- Recorded information -
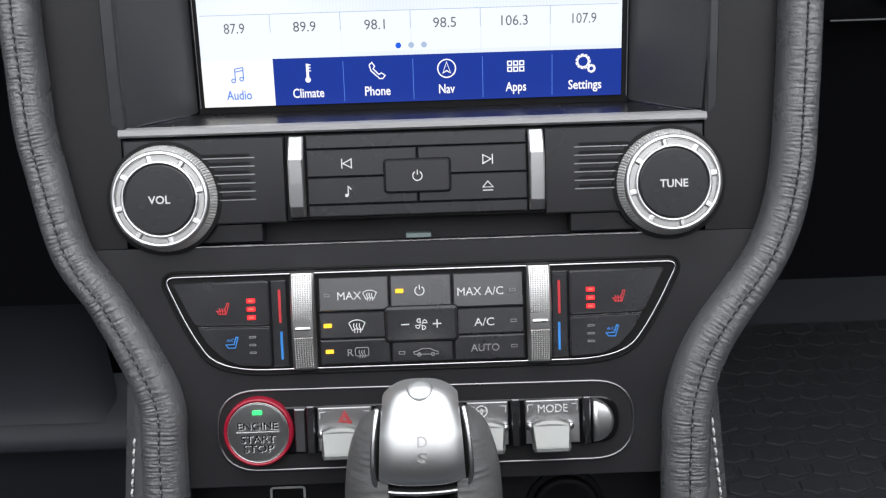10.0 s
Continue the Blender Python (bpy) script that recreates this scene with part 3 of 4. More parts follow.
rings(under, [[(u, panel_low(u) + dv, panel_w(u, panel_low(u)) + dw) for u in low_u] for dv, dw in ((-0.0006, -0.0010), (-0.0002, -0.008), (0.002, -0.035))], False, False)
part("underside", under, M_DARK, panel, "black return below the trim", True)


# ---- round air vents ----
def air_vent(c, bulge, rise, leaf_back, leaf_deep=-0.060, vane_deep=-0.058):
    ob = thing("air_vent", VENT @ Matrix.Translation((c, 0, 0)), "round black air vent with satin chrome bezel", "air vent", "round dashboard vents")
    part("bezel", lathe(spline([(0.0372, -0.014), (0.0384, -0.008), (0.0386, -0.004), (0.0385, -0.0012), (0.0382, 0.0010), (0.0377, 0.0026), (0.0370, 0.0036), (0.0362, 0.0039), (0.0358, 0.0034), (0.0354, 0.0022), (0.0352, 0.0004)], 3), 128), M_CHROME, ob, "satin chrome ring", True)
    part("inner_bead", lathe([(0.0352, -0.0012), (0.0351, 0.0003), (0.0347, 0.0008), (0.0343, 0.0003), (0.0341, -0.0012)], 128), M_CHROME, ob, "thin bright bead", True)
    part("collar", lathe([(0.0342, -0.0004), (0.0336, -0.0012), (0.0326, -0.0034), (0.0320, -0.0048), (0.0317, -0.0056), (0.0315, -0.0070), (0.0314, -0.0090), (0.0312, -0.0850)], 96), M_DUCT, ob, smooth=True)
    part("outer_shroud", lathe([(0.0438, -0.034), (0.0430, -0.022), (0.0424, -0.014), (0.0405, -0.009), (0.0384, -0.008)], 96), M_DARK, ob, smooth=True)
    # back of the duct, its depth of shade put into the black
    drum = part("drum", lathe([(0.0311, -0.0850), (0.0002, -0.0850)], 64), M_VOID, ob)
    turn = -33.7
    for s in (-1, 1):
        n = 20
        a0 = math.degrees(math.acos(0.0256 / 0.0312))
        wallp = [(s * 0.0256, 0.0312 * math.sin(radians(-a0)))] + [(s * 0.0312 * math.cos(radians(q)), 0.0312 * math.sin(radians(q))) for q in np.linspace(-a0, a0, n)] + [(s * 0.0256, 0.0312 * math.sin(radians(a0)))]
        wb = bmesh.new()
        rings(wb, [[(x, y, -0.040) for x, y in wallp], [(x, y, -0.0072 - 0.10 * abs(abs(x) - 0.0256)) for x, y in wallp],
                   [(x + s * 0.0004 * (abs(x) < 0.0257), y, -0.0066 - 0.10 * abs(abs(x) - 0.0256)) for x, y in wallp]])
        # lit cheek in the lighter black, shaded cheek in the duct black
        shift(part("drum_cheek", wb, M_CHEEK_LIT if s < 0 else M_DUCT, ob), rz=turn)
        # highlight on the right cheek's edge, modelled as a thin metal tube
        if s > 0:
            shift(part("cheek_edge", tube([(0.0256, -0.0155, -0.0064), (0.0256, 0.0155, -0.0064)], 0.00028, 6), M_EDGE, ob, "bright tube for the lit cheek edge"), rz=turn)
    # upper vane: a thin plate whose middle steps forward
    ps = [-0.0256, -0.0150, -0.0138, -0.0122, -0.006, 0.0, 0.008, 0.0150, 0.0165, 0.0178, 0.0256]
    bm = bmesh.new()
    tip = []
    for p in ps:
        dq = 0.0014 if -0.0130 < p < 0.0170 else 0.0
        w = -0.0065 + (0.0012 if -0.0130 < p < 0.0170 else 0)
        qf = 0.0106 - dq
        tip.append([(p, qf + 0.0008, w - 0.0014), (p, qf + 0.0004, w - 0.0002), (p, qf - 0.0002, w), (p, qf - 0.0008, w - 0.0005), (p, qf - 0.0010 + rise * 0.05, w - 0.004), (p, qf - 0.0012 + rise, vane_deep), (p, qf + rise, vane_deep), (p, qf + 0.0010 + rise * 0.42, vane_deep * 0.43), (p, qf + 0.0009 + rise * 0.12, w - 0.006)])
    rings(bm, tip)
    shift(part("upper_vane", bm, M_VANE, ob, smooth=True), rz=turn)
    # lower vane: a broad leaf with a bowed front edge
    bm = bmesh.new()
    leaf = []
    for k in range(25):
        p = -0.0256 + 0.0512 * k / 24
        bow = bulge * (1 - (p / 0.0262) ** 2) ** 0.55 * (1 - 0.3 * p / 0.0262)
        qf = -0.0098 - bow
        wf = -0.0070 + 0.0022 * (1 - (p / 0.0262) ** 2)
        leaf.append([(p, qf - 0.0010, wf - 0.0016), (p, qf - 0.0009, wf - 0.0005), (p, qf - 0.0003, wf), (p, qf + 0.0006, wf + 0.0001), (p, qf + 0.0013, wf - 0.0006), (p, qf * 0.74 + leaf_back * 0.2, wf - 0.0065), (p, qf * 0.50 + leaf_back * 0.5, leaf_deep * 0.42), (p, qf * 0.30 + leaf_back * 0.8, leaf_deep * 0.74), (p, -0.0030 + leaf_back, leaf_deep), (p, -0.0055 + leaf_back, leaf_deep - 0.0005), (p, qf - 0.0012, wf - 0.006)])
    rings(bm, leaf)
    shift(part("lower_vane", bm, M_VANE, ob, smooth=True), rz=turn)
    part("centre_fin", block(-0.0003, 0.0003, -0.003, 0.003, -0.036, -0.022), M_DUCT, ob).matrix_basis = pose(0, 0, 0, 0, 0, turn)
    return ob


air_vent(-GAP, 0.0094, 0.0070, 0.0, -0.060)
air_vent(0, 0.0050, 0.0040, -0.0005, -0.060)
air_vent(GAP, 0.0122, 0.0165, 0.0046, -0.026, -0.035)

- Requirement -
Pull out and copy each line containing the string "with".

- Result of the exercise -
Continue the Blender Python (bpy) script that recreates this scene with part 3 of 4. More parts follow.
    ob = thing("air_vent", VENT @ Matrix.Translation((c, 0, 0)), "round black air vent with satin chrome bezel", "air vent", "round dashboard vents")
    # lower vane: a broad leaf with a bowed front edge